The appraisal is especially important in divorce because it establishes the home's value, which determines both the equity split and the maximum loan amount. So-called "no-closing-cost" refinances are not free: the lender either rolls the costs into your loan balance or charges a higher interest rate to cover them. Interest rates also drive affordability. With recent 30-year fixed rates near 7%, a single-income borrower may face a meaningfully higher payment than the couple did jointly. Because the retaining spouse must qualify alone, lenders count any child support or spousal support the borrower pays as a debt, while support received can count as income only if the decree guarantees it will continue for at least three years under Freddie Mac guidelines. Budget realistically: keeping the marital home only makes sense if you can carry the new payment on your own income.
Timing: Should You Refinance Before or After the Divorce Is Final in Ohio?
Most Ohio borrowers refinance after the divorce decree is signed, because lenders require a finalized settlement agreement or decree that states how much equity each spouse receives and that proceeds will fund a buyout. Refinancing before filing is simpler in theory, since you still report as married, but it is rarely practical once a divorce is in motion.

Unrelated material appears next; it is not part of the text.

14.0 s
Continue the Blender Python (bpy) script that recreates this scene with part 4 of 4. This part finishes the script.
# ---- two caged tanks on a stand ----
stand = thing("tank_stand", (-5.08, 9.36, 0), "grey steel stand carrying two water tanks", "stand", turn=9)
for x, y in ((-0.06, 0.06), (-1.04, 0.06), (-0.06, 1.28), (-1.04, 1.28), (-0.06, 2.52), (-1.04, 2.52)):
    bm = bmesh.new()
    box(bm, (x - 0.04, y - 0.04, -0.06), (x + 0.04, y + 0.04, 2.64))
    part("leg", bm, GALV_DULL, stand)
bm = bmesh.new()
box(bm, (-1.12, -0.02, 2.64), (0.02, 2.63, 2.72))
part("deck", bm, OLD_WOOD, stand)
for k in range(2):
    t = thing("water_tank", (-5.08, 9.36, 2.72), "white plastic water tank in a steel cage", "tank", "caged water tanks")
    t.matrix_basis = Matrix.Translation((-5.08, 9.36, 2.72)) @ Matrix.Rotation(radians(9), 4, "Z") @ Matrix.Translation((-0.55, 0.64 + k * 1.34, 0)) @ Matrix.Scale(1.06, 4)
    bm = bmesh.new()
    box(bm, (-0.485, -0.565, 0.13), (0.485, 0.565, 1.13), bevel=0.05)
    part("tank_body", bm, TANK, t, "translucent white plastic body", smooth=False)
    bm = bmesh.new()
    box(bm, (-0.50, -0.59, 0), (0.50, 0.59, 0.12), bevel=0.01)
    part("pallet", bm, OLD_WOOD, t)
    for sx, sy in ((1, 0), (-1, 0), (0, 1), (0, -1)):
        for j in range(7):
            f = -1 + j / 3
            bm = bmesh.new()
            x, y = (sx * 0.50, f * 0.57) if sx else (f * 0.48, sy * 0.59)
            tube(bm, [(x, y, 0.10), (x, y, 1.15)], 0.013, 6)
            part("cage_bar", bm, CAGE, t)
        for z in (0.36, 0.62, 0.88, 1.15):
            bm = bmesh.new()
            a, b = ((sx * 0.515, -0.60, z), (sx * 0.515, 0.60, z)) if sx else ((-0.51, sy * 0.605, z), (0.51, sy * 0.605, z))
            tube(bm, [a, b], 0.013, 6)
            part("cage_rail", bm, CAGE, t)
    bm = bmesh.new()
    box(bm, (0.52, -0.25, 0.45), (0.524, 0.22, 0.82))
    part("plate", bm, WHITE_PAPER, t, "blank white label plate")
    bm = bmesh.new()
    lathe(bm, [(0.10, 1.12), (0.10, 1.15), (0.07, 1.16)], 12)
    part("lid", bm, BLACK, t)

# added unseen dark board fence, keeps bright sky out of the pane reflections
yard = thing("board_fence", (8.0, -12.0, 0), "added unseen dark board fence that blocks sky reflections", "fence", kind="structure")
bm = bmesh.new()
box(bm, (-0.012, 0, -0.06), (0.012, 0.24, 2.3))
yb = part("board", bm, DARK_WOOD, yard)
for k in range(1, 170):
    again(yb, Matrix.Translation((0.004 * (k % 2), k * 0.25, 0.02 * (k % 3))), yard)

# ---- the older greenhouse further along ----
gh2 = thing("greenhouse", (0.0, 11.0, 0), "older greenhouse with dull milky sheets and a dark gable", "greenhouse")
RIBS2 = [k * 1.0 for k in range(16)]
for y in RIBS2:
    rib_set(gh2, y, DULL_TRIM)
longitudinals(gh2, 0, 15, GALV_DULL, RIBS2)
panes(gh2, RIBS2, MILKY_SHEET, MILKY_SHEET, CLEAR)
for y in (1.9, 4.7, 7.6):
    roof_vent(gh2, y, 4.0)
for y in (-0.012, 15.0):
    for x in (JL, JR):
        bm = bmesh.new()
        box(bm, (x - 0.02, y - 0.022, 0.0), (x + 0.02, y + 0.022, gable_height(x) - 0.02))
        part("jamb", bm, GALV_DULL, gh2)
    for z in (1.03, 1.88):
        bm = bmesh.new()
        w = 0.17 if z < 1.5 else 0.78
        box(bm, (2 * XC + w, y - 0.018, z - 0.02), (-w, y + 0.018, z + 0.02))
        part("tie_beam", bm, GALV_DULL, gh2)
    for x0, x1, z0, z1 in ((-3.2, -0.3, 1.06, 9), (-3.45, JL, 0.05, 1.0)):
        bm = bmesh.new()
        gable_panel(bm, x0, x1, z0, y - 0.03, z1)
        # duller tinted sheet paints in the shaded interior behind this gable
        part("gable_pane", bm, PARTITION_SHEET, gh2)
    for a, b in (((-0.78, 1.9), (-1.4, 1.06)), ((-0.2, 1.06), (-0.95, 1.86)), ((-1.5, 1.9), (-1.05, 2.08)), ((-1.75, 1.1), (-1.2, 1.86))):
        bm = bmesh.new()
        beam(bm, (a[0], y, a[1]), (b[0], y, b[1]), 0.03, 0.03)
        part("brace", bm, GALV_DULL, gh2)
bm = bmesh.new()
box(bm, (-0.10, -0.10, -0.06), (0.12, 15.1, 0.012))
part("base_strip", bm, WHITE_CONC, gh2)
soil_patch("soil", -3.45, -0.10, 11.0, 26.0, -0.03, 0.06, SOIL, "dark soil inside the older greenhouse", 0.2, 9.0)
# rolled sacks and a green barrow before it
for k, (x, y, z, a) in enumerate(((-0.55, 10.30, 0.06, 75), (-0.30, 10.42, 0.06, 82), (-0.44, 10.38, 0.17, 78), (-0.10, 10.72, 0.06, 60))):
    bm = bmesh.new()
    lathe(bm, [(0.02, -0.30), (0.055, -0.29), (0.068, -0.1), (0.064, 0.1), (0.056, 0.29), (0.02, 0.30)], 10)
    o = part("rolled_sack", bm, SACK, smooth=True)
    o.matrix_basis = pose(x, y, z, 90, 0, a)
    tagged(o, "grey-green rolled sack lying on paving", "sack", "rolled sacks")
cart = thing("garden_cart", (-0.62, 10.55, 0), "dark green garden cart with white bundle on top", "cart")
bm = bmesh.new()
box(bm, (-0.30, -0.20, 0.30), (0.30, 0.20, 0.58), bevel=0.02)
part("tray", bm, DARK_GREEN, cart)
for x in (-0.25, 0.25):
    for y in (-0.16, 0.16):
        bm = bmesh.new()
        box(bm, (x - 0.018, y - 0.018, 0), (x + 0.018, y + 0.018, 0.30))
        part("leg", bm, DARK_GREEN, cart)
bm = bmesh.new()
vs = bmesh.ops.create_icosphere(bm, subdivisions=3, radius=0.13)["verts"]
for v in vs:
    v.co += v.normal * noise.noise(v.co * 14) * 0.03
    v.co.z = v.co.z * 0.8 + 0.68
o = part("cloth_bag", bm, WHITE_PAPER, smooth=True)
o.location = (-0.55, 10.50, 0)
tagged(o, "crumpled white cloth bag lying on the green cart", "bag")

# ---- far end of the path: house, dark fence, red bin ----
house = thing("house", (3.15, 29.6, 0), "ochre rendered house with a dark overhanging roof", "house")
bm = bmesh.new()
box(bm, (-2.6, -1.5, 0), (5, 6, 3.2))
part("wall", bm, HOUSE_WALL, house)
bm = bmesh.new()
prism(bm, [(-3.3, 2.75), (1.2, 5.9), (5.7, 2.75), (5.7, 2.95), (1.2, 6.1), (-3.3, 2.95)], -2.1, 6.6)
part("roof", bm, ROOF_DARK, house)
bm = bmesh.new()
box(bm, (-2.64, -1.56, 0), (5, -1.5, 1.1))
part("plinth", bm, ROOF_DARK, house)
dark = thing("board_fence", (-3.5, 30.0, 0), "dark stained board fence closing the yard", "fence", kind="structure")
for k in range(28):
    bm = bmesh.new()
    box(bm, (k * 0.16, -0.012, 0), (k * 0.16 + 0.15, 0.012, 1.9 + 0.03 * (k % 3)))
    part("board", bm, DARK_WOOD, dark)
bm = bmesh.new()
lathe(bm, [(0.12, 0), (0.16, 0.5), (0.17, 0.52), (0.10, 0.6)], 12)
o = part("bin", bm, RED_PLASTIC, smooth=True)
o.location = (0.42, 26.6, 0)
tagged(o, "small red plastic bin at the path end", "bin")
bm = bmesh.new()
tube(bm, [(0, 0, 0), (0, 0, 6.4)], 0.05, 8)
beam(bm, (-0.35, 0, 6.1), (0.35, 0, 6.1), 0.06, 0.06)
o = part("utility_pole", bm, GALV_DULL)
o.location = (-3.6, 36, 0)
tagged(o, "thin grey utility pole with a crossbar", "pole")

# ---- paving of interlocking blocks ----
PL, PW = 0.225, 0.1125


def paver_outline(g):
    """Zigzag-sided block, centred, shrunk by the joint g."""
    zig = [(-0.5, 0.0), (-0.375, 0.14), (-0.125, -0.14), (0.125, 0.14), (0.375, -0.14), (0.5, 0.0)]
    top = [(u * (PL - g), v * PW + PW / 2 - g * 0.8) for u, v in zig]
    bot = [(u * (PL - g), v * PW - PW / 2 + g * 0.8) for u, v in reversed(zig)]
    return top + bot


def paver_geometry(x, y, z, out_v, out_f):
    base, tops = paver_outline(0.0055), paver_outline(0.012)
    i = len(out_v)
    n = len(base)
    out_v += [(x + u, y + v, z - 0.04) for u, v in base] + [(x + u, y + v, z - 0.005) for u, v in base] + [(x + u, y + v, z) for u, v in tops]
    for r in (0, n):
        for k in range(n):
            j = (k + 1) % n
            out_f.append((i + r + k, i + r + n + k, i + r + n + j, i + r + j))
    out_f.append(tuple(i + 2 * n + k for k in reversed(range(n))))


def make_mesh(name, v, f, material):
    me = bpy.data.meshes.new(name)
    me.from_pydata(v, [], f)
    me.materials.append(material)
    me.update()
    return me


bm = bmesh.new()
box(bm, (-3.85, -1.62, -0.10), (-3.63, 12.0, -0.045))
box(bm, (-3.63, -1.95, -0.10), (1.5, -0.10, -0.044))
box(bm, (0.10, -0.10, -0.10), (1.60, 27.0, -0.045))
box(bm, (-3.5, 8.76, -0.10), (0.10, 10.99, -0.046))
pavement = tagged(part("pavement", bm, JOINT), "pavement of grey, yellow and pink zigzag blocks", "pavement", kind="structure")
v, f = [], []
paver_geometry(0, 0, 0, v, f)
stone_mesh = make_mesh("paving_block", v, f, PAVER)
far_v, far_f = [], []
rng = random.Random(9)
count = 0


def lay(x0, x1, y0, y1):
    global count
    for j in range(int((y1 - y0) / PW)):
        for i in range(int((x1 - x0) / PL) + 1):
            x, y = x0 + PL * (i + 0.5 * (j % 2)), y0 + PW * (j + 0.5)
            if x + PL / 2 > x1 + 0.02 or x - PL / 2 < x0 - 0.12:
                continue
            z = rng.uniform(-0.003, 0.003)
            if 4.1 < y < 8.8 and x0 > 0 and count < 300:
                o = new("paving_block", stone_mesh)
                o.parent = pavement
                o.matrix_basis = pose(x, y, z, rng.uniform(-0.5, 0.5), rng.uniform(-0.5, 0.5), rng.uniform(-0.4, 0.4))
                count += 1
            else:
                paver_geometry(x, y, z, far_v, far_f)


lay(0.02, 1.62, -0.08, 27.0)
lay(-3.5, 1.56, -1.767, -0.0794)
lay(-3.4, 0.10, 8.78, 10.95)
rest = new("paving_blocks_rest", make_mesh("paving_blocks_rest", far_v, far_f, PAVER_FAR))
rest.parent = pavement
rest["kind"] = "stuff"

An Ohio divorce reaches the point where refinancing becomes feasible at different speeds depending on the path. A dissolution, in which both spouses agree on all terms, sets a hearing no sooner than 30 days and no later than 90 days after filing under Ohio Rev. Code § 3105.64. An uncontested divorce carries a 42-day practical minimum from service under Civ.R. 75(K) that cannot be waived. A contested divorce involving property or custody disputes commonly runs 12 to 18 months. Because the lender needs the executed decree language defining the buyout, the refinance generally happens immediately after finalization. Act promptly once the decree is signed: every month both names stay on the joint loan is another month the departing spouse's credit and borrowing capacity remain tied to a debt they no longer control.

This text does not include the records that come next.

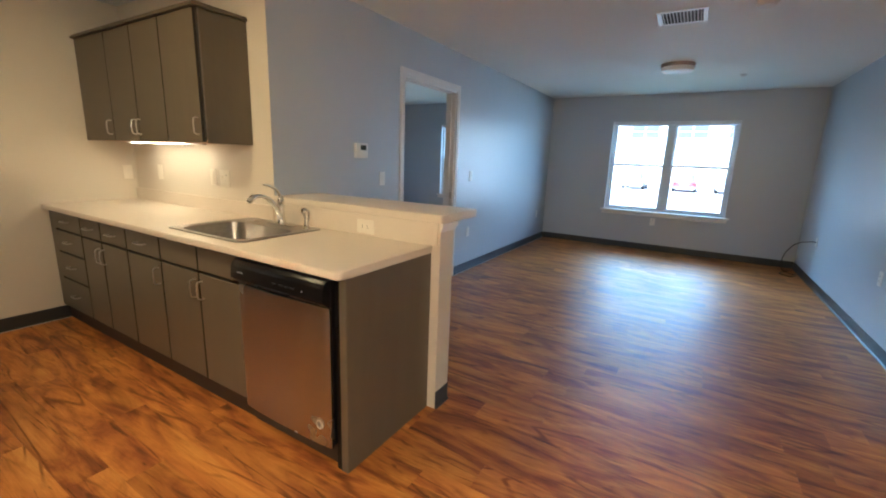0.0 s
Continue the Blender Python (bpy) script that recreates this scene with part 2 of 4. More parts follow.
def slab(pts, z0, z1, bevel=0.0, seg=2, hole=None, bm=None):
    """A plate of that outline, with an optional hole of as many points."""
    b = bmesh.new()
    if hole is None:
        top = [b.verts.new((x, y, z1)) for x, y in pts]
        faces = [b.faces.new(top)]
    else:
        o, i = [b.verts.new((x, y, z1)) for x, y in pts], [b.verts.new((x, y, z1)) for x, y in hole]
        n = len(o)
        faces = [b.faces.new((o[k], o[(k + 1) % n], i[(k + 1) % n], i[k])) for k in range(n)]
    edges = [e for e in b.edges if e.is_boundary]
    got = bmesh.ops.extrude_face_region(b, geom=faces)
    bmesh.ops.translate(b, verts=[g for g in got["geom"] if isinstance(g, bmesh.types.BMVert)], vec=(0, 0, z0 - z1))
    bmesh.ops.recalc_face_normals(b, faces=b.faces)
    if bevel:
        rim = [e for e in b.edges if all(abs(v.co.z - z1) < 1e-6 for v in e.verts) and len(e.link_faces) == 2 and any(abs(f.normal.z) < 0.1 for f in e.link_faces)]
        rim += [e for e in b.edges if all(abs(v.co.z - z0) < 1e-6 for v in e.verts) and len(e.link_faces) == 2 and any(abs(f.normal.z) < 0.1 for f in e.link_faces)]
        bmesh.ops.bevel(b, geom=rim, offset=bevel, segments=seg, affect="EDGES", profile=0.5)
    return joined(b, bm)


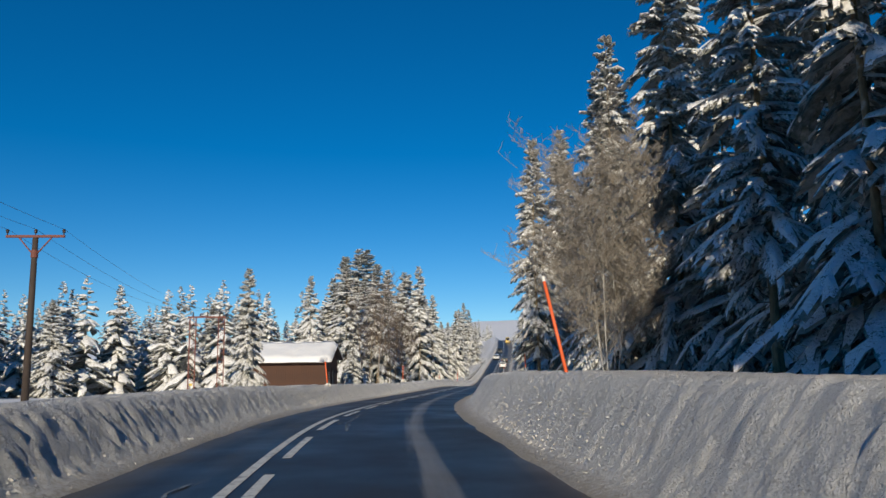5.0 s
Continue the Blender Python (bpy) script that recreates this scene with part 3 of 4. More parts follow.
# the bend and beyond, right
for kind, x, y, zt, w in (("tall", 13.9, 102.9, 12.8, 0.95), ("tall", 15.9, 108.9, 18.0, 0.9), ("tall", 16.2, 115.8, 19.5, 0.9), ("shaded", 18.9, 122.2, 12.3, 0.9), ("shaded", 16.0, 128.3, 10.9, 0.9),
                          ("tall", 14.8, 136.1, 12.0, 0.9), ("shaded", 20.1, 116.7, 22.0, 0.85), ("shaded", 18.5, 125.6, 21.0, 0.85), ("shaded", 21.6, 129.0, 21.0, 0.85), ("shaded", 27.4, 160.3, 12.3, 0.85), ("shaded", 28.9, 165.1, 11.2, 0.85), ("shaded", 42.3, 200.3, 12.2, 0.9), ("shaded", 40.8, 194.9, 13.2, 0.9), ("shaded", 22.7, 142.5, 18.1, 0.9), ("shaded", 18.7, 141.6, 14.6, 0.85), ("shaded", 18.0, 133.0, 15.5, 0.8), ("shaded", 17.2, 129.7, 16.2, 0.8), ("shaded", 20.6, 136.2, 16.9, 0.8), ("shaded", 20.6, 146.8, 14.5, 0.8), ("shaded", 23.1, 152.4, 14.1, 0.8),
                          ("shaded", 25.0, 158.0, 13.4, 0.8), ("shaded", 26.1, 166.1, 9.7, 0.75), ("shaded", 24.4, 168.0, 8.1, 0.9), ("shaded", 29.3, 171.7, 9.0, 0.9), ("shaded", 31.0, 178.2, 9.8, 0.85),
                          ("shaded", 32.6, 183.7, 9.7, 0.85), ("shaded", 33.8, 188.6, 8.7, 0.8), ("shaded", 36.1, 192.2, 7.1, 0.75), ("skirted", 33.3, 197.8, -0.3, 1.2), ("skirted", 38.7, 198.4, 7.2, 0.75),
                          ("skirted", 39.6, 204.3, 7.3, 0.75), ("skirted", 40.8, 210.1, 7.3, 0.75), ("skirted", 36.6, 211.8, -1.0, 1.15), ("shaded", 43.6, 208.5, 11.1, 0.85), ("shaded", 47.7, 211.5, 13.1, 0.9), ("skirted", 44.7, 220.8, 6.9, 0.75), ("skirted", 44.6, 227.1, 5.5, 0.9),
                          ("spire", 44.1, 234.9, -0.8, 1.0), ("broad", 44.6, 238.9, 3.6, 0.9), ("spire", 45.7, 243.0, 1.6, 1.0), ("broad", 47.2, 248.3, 5.5, 0.8), ("broad", 47.1, 242.1, 7.4, 0.8),
                          ("broad", 50.6, 245.9, 8.9, 0.8), ("broad", 51.6, 243.8, 9.9, 0.8), ("broad", 52.3, 241.3, 8.4, 0.8), ("broad", 52.7, 234.0, 10.1, 0.85), ("broad", 49.7, 228.7, 9.6, 0.85),
                          ("broad", 58.9, 241.4, 11.0, 0.9), ("broad", 55.8, 230.2, 10.7, 0.9), ("spire", 50.6, 258.2, 4.8, 1.2), ("spire", 52.8, 267.1, 6.3, 1.2), ("spire", 54.9, 273.8, 2.6, 1.2), ("spire", 56.8, 280.2, 4.8, 1.2)):
    tip(kind, x, y, zt, w)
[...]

Alternatives If You Cannot Refinance
If you cannot qualify to refinance on a single income in Ohio, three alternatives exist: a loan assumption, a home equity loan or HELOC layered on the existing first mortgage, or selling the home and dividing the proceeds. Each preserves a different advantage, such as a low locked-in interest rate or the ability to avoid a new full underwriting cycle.

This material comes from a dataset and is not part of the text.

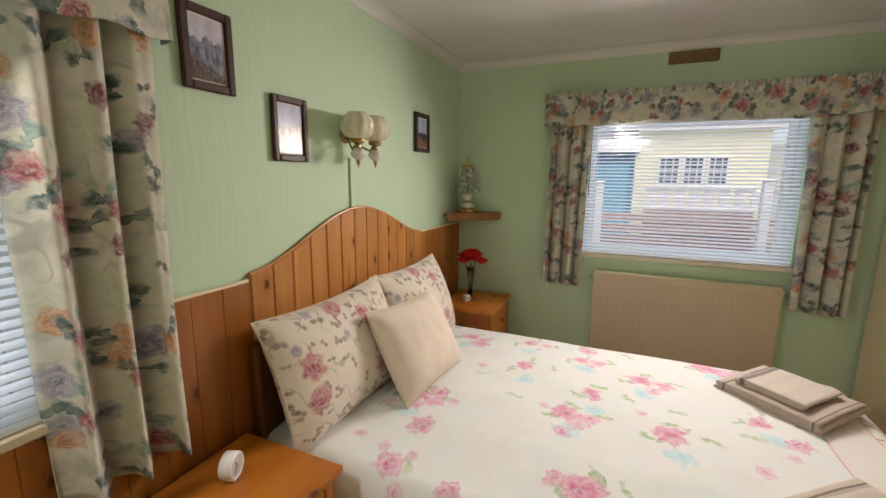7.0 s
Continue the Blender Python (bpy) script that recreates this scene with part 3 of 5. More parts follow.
# Radiators
def radiator(axis, at, inward, a0, a1, z0, z1, gap, label, valve_end, fluted=True):
    mid = (a0 + a1) / 2

    def slab(d0, d1, p0, p1, q0, q1, bev=0.0, seg=1):
        lo, hi = sorted((at + inward * d0, at + inward * d1))
        return block(lo, hi, p0, p1, q0, q1, bev, seg) if axis == "x" else block(p0, p1, lo, hi, q0, q1, bev, seg)

    def spot(d, p, z):
        return (at + inward * d, p, z) if axis == "x" else (p, at + inward * d, z)

    r = thing("radiator", spot(0, mid, z0), label, "radiator", "panel radiators")
    body = slab(gap, gap + 0.052, a0, a1, z0, z1, 0.006, 2)
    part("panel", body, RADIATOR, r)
    n = int((a1 - a0 - 0.06) / 0.033) if fluted else 0
    for k in range(n):
        p = a0 + 0.045 + k * (a1 - a0 - 0.09) / (n - 1)
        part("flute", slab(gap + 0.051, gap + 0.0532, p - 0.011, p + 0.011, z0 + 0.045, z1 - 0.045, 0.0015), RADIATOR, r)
    part("top_grille", slab(gap + 0.004, gap + 0.048, a0 + 0.004, a1 - 0.004, z1 - 0.004, z1 + 0.004, 0.002), RADSIDE, r)
    for p in (a0, a1):
        s = 1 if p == a1 else -1
        part("side_cover", slab(gap + 0.002, gap + 0.050, min(p, p + s * 0.004), max(p, p + s * 0.004), z0 + 0.012, z1 - 0.012, 0.001), RADSIDE, r)
        part("plug", turned([(0.009, 0), (0.011, 0.004), (0.011, 0.014), (0.007, 0.018)], spot(gap + 0.026, p + (0.004 if s > 0 else -0.022), z1 - 0.035), 12, "y" if axis == "x" else "x"), CHROME, r)
    for p in (a0 + 0.14, a1 - 0.14):
        part("bracket", slab(0.0, gap + 0.002, p - 0.015, p + 0.015, z0 + 0.06, z1 - 0.06), RADSIDE, r)
    for p, s in ((a0, -1), (a1, 1)):
        v = part("valve", tube(bmesh.new(), [spot(gap + 0.026, p, z0 + 0.03), spot(gap + 0.026, p + s * 0.035, z0 + 0.03)], 0.009, 10), CHROME, r)
        if p == valve_end:
            part("valve_cap", turned([(0.013, 0), (0.017, 0.006), (0.017, 0.045), (0.013, 0.055), (0.002, 0.058)], spot(gap + 0.026, p + s * 0.035, z0 + 0.035), 16), WHITE, v, "white ribbed valve cap")
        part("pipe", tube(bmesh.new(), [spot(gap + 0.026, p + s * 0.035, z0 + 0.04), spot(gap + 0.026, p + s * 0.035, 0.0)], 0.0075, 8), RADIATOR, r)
    return r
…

A loan assumption lets one spouse take over the existing mortgage on its current terms; FHA and VA loans are assumable with lender approval, but conventional loans almost never are. A home equity loan or HELOC can fund a buyout without disturbing a low-rate first mortgage: you keep your existing payment and add a second, smaller payment, with lower closing costs than a full refinance. The drawback is that the original joint mortgage, and the ex-spouse's liability on it, remains in place unless separately addressed. The most decisive alternative is selling the marital home. A sale pays off the joint loan in full, removes both names at once, and converts illiquid equity into cash both spouses can use to start over. When neither party can afford the home alone, an Ohio court may award the sale and divide net proceeds equitably under Ohio Rev. Code § 3105.171.